CHALLENGE
Quote exactly and only this range of lines in the data below: the line that holds "# ---- helpers" to the line that holds "scene.render.fps = FPS", both included.

DATA SUPPLIED
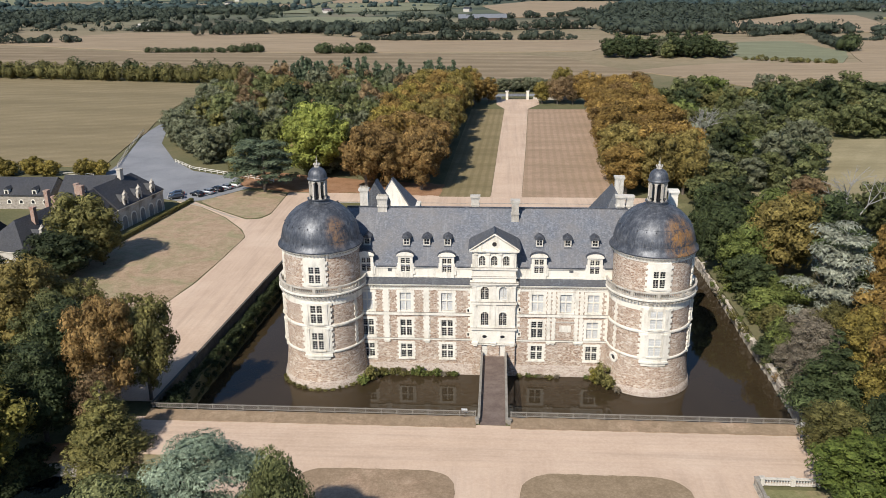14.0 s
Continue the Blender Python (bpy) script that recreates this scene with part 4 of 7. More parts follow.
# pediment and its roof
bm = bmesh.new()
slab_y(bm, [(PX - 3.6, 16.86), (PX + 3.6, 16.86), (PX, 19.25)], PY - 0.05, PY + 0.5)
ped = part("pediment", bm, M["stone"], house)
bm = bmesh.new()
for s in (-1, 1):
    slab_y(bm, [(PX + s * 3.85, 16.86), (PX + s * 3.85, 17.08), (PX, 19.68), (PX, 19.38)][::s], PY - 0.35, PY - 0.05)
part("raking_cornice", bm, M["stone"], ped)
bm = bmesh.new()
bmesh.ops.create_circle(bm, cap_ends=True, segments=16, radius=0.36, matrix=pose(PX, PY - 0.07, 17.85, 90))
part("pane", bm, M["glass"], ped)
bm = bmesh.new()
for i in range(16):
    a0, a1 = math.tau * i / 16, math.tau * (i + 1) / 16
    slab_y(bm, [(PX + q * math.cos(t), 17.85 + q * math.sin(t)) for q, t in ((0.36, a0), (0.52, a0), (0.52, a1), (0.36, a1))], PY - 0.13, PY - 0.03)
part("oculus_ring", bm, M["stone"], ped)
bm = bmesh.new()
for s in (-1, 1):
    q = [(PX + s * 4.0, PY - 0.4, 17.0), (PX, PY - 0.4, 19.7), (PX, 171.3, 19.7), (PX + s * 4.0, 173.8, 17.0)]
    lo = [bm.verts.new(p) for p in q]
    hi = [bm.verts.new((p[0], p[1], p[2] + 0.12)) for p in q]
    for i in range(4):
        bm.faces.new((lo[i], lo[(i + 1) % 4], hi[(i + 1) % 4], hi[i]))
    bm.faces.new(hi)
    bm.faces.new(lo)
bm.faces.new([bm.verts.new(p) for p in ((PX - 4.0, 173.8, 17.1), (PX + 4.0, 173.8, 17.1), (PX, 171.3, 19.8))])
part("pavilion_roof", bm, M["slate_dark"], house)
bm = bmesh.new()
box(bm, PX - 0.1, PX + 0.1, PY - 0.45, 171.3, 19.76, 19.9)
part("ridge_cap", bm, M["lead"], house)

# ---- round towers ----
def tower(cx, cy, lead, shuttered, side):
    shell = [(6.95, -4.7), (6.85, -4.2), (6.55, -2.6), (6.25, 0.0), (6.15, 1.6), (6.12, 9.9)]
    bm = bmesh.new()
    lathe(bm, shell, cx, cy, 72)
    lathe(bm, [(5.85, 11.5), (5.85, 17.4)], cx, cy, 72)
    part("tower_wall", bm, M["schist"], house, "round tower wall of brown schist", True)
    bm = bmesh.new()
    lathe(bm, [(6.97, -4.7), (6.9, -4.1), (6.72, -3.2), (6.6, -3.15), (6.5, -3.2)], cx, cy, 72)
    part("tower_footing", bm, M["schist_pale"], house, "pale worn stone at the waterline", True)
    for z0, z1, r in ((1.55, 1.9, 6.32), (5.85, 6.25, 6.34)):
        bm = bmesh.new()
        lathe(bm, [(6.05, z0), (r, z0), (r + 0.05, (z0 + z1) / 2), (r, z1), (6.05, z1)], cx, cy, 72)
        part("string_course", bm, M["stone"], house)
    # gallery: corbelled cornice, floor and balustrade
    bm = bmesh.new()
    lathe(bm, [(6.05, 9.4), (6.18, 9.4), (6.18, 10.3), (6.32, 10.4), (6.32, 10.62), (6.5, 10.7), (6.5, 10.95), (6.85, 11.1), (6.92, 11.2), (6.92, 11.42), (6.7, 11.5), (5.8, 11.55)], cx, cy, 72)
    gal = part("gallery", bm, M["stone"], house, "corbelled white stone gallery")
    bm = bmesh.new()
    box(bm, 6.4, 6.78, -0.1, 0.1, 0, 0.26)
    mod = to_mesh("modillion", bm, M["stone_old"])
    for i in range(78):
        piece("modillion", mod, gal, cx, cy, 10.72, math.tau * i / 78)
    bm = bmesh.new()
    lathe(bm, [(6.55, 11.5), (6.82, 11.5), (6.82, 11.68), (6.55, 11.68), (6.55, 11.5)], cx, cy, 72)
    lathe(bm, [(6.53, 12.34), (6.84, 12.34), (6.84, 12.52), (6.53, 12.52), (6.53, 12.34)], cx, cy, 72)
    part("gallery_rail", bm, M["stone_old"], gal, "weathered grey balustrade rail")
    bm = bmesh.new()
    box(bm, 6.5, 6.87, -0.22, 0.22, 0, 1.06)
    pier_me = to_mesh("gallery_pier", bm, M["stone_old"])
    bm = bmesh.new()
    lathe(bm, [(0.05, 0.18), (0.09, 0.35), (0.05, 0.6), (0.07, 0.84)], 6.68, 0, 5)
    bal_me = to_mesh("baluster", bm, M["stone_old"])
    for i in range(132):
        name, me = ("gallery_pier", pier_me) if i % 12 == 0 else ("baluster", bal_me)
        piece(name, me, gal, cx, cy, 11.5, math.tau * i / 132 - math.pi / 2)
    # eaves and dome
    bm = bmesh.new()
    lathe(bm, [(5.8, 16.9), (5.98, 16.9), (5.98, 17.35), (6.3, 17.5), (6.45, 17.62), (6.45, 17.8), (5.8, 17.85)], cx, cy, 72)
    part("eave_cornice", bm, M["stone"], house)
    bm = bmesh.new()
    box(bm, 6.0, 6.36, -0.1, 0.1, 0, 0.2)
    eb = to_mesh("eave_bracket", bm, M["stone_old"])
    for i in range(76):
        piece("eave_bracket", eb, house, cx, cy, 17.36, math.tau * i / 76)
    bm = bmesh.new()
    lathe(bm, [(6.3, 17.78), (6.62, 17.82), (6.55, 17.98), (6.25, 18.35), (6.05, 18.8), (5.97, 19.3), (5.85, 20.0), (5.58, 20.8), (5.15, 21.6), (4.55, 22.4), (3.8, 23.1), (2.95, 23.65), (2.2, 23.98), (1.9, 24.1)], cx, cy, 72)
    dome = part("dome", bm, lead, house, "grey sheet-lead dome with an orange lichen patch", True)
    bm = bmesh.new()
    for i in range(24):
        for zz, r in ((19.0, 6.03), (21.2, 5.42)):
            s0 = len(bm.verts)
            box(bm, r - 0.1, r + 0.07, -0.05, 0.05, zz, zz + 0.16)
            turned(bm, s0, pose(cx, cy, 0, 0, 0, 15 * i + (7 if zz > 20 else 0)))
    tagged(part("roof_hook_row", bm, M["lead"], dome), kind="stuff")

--

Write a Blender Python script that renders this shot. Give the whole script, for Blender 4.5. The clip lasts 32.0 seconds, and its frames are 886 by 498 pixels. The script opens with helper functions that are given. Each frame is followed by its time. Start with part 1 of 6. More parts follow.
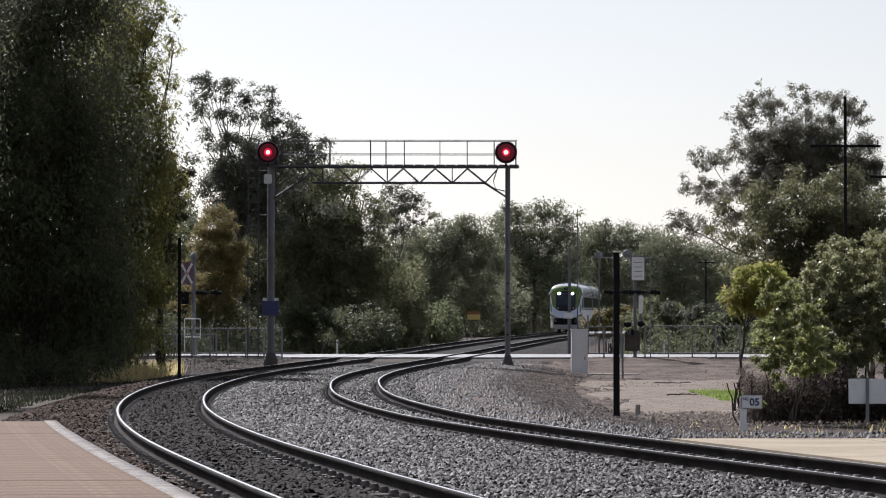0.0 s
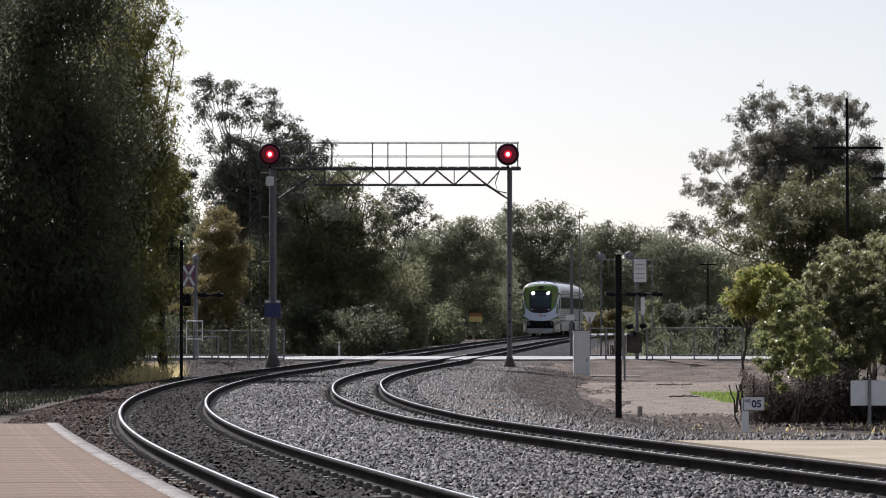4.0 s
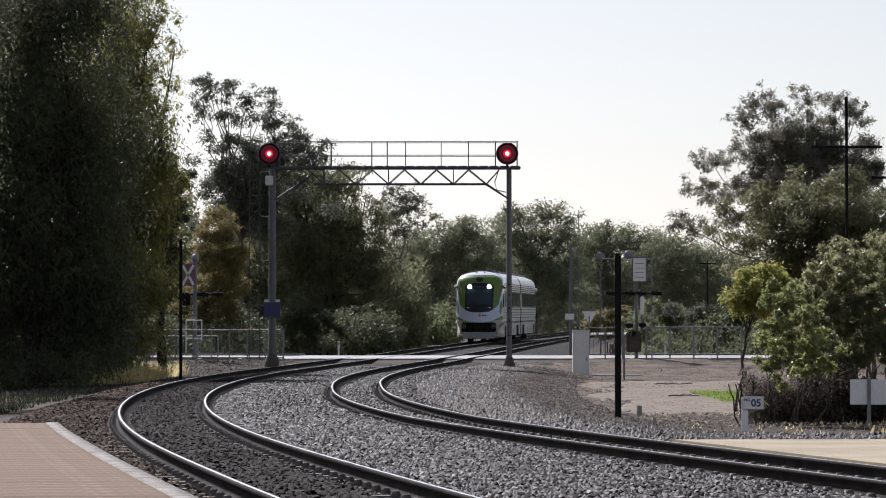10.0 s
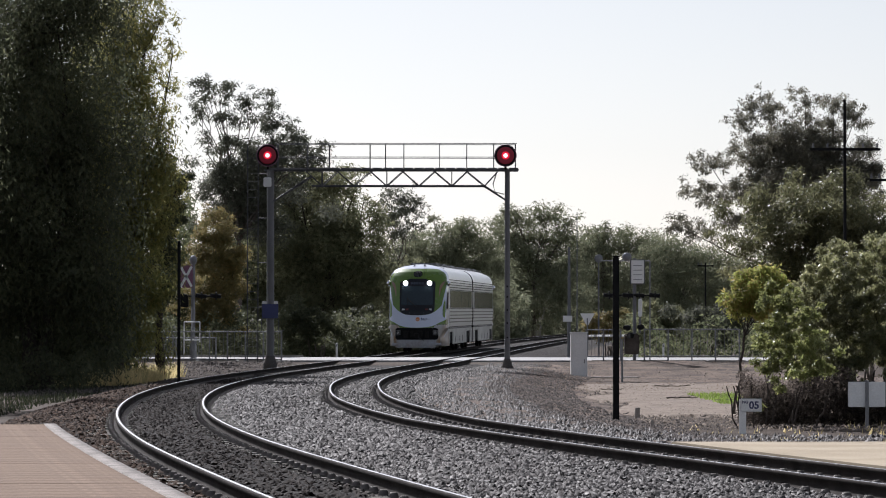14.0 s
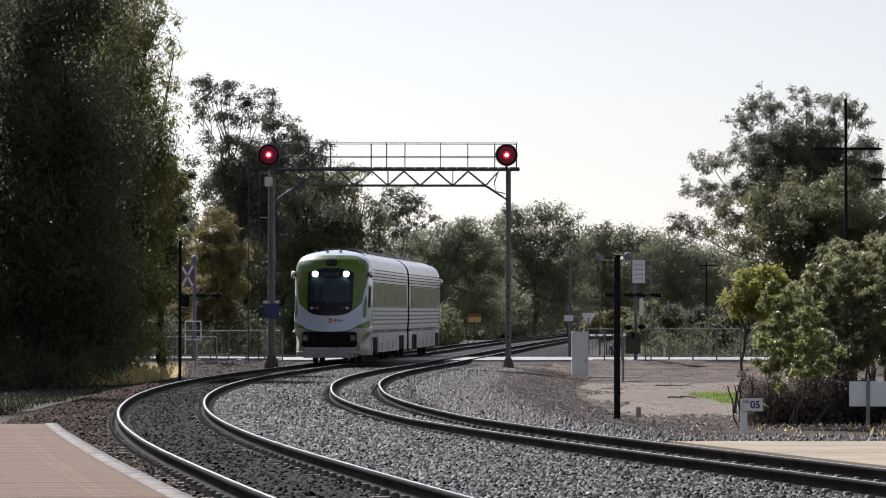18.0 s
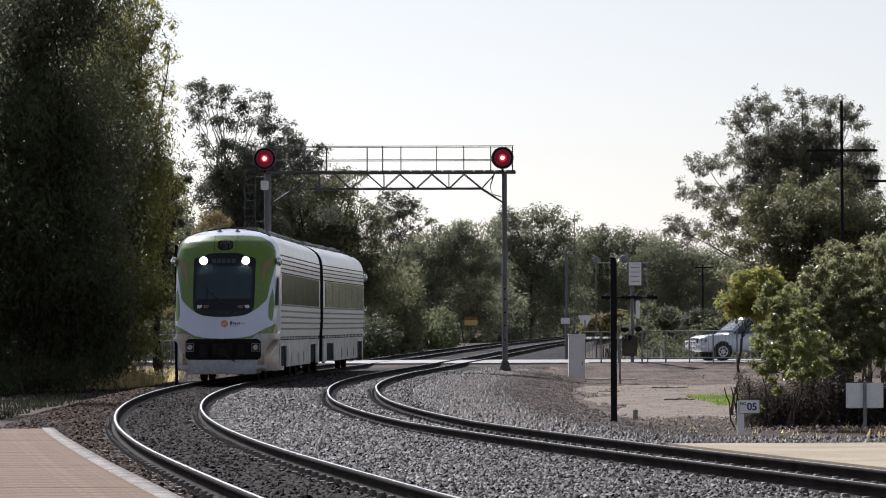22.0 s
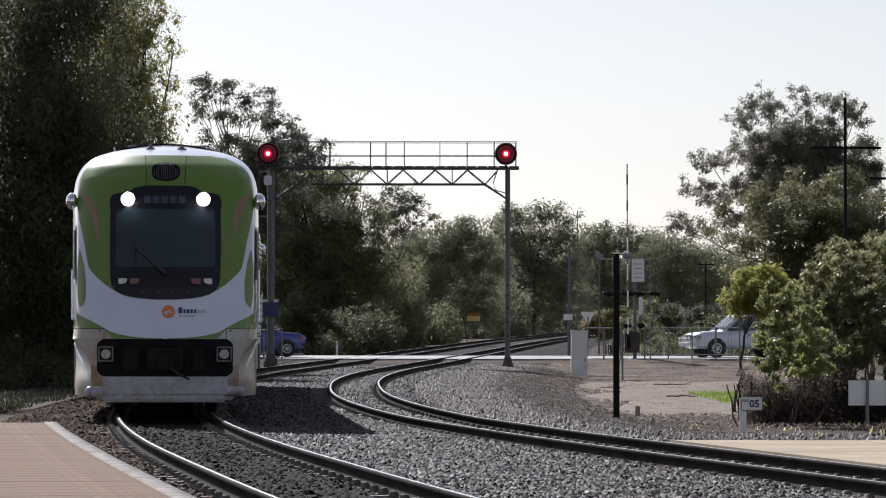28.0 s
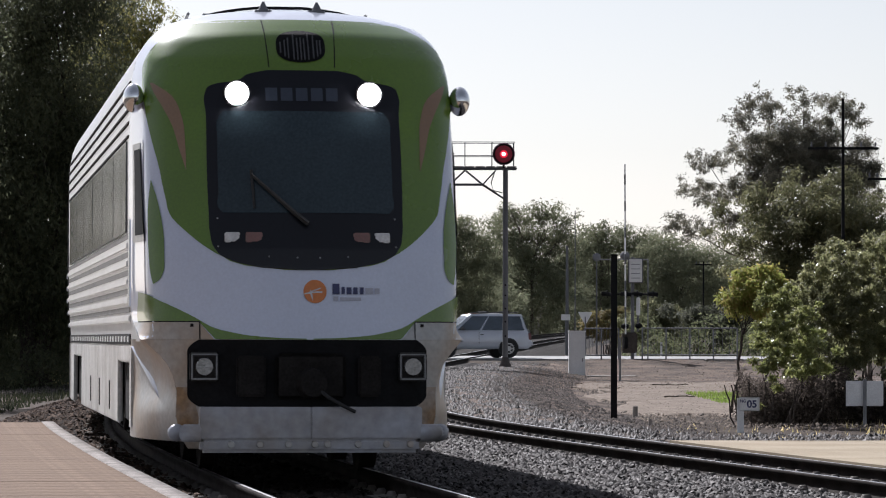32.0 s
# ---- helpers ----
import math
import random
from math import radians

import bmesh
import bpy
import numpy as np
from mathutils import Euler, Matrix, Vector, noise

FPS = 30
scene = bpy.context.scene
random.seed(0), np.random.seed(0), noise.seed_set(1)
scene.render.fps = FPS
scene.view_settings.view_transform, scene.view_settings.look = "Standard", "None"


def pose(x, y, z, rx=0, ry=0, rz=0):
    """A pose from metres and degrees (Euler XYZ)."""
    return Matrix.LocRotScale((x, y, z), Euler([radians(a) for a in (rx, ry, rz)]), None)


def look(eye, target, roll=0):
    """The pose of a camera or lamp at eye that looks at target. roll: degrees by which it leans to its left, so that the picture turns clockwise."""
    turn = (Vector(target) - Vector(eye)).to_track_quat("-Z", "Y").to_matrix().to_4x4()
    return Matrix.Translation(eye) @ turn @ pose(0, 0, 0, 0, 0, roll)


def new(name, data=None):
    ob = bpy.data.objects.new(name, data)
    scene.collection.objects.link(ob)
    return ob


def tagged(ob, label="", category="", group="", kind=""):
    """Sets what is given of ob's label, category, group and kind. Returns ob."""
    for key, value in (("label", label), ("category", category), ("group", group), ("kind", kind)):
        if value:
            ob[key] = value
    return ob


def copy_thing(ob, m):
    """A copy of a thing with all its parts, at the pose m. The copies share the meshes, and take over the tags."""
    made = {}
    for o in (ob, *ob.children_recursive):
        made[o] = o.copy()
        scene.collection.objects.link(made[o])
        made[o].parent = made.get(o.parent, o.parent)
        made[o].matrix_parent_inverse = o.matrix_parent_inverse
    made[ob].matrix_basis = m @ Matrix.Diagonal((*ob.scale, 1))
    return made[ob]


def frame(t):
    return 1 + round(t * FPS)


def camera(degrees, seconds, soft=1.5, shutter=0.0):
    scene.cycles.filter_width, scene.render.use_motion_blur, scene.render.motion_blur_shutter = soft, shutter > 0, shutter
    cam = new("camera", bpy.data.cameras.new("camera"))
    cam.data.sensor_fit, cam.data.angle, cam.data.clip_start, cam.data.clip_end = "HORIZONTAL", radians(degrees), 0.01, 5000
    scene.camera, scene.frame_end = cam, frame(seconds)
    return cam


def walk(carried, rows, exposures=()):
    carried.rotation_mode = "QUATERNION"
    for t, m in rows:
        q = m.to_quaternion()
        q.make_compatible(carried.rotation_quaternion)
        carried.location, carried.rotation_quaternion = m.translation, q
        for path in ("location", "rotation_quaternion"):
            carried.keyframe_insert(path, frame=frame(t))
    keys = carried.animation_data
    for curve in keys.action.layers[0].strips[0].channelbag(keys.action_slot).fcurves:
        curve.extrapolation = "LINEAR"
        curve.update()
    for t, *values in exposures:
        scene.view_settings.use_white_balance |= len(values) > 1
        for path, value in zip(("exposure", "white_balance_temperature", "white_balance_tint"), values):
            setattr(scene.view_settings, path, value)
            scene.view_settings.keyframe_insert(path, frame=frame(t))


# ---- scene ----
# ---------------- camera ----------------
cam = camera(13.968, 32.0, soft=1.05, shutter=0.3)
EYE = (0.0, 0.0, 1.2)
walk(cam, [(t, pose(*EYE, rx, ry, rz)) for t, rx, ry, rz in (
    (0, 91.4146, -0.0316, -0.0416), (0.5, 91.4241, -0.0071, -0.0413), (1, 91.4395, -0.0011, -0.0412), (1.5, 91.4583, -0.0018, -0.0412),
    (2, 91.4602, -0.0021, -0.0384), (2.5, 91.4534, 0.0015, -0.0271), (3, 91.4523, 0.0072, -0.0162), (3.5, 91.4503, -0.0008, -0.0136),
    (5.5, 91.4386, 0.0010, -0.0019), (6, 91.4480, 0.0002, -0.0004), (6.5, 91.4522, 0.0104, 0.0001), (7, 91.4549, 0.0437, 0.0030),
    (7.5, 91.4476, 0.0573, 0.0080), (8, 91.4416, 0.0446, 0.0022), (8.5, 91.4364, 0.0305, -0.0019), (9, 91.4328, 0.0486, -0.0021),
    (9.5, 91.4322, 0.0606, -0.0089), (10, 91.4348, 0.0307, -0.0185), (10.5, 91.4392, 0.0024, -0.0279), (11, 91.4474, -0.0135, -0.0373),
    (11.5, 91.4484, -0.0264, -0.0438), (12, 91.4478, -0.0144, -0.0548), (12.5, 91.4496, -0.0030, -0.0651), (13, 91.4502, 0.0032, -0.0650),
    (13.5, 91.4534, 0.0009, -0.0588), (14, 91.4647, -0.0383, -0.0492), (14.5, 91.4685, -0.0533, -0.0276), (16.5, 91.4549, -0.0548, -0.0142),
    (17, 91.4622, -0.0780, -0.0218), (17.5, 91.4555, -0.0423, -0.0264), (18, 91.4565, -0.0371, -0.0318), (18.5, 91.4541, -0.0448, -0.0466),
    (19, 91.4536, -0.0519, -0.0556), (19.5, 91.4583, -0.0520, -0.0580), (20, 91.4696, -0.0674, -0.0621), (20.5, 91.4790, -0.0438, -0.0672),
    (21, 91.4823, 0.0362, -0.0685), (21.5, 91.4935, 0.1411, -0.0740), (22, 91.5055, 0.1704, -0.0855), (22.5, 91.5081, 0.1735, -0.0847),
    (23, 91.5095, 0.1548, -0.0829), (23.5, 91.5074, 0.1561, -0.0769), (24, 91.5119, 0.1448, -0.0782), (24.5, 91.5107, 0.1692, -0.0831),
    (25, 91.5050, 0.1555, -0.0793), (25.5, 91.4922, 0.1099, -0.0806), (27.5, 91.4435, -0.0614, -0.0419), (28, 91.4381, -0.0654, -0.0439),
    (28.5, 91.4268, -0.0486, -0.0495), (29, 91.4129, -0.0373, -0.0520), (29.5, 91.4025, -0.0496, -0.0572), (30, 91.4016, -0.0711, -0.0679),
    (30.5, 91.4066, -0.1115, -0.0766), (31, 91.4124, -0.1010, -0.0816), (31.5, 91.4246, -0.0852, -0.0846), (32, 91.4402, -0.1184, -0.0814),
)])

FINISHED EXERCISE
# ---- helpers ----
import math
import random
from math import radians

import bmesh
import bpy
import numpy as np
from mathutils import Euler, Matrix, Vector, noise

FPS = 30
scene = bpy.context.scene
random.seed(0), np.random.seed(0), noise.seed_set(1)
scene.render.fps = FPS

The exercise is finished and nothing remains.